◆ **Work to be completed**
Quote every line of the data below as it stands, omitting pictures.

◆ **Recorded data**
<<<<

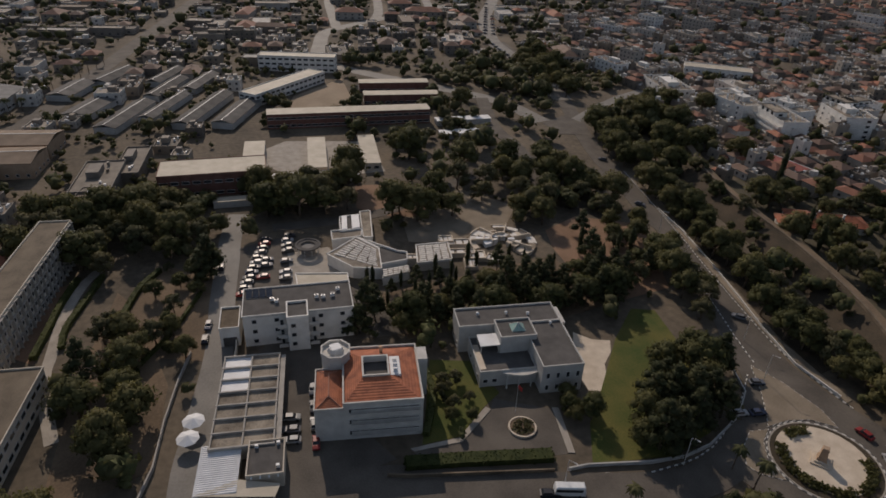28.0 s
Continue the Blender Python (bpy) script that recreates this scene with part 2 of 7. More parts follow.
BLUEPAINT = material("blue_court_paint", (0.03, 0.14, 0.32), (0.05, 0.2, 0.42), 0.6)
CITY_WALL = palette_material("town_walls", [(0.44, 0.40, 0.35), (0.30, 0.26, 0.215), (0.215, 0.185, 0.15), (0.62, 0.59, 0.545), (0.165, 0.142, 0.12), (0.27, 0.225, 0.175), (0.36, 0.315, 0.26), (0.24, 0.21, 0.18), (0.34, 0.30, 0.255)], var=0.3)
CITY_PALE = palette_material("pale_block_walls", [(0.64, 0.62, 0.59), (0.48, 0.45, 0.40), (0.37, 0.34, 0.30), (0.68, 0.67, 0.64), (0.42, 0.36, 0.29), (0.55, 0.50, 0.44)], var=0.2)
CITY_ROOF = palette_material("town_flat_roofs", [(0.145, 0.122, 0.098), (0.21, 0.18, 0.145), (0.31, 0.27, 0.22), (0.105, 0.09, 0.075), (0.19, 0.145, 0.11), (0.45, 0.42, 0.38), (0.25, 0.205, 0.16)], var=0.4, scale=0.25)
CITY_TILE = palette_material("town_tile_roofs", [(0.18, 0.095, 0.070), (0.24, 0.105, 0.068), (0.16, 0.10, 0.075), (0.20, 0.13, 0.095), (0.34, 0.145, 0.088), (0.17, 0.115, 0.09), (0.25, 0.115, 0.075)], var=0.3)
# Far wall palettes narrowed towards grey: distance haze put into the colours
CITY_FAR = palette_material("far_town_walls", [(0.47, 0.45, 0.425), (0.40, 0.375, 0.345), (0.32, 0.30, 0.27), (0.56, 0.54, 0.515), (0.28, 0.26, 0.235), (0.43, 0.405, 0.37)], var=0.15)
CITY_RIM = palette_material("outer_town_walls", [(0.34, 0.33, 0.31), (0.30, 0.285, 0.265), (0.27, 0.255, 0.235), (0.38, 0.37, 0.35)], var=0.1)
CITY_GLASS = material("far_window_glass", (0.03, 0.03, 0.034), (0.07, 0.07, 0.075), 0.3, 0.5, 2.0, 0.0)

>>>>

◆ **The result**
28.0 s
Continue the Blender Python (bpy) script that recreates this scene with part 2 of 7. More parts follow.
BLUEPAINT = material("blue_court_paint", (0.03, 0.14, 0.32), (0.05, 0.2, 0.42), 0.6)
CITY_WALL = palette_material("town_walls", [(0.44, 0.40, 0.35), (0.30, 0.26, 0.215), (0.215, 0.185, 0.15), (0.62, 0.59, 0.545), (0.165, 0.142, 0.12), (0.27, 0.225, 0.175), (0.36, 0.315, 0.26), (0.24, 0.21, 0.18), (0.34, 0.30, 0.255)], var=0.3)
CITY_PALE = palette_material("pale_block_walls", [(0.64, 0.62, 0.59), (0.48, 0.45, 0.40), (0.37, 0.34, 0.30), (0.68, 0.67, 0.64), (0.42, 0.36, 0.29), (0.55, 0.50, 0.44)], var=0.2)
CITY_ROOF = palette_material("town_flat_roofs", [(0.145, 0.122, 0.098), (0.21, 0.18, 0.145), (0.31, 0.27, 0.22), (0.105, 0.09, 0.075), (0.19, 0.145, 0.11), (0.45, 0.42, 0.38), (0.25, 0.205, 0.16)], var=0.4, scale=0.25)
CITY_TILE = palette_material("town_tile_roofs", [(0.18, 0.095, 0.070), (0.24, 0.105, 0.068), (0.16, 0.10, 0.075), (0.20, 0.13, 0.095), (0.34, 0.145, 0.088), (0.17, 0.115, 0.09), (0.25, 0.115, 0.075)], var=0.3)
# Far wall palettes narrowed towards grey: distance haze put into the colours
CITY_FAR = palette_material("far_town_walls", [(0.47, 0.45, 0.425), (0.40, 0.375, 0.345), (0.32, 0.30, 0.27), (0.56, 0.54, 0.515), (0.28, 0.26, 0.235), (0.43, 0.405, 0.37)], var=0.15)
CITY_RIM = palette_material("outer_town_walls", [(0.34, 0.33, 0.31), (0.30, 0.285, 0.265), (0.27, 0.255, 0.235), (0.38, 0.37, 0.35)], var=0.1)
CITY_GLASS = material("far_window_glass", (0.03, 0.03, 0.034), (0.07, 0.07, 0.075), 0.3, 0.5, 2.0, 0.0)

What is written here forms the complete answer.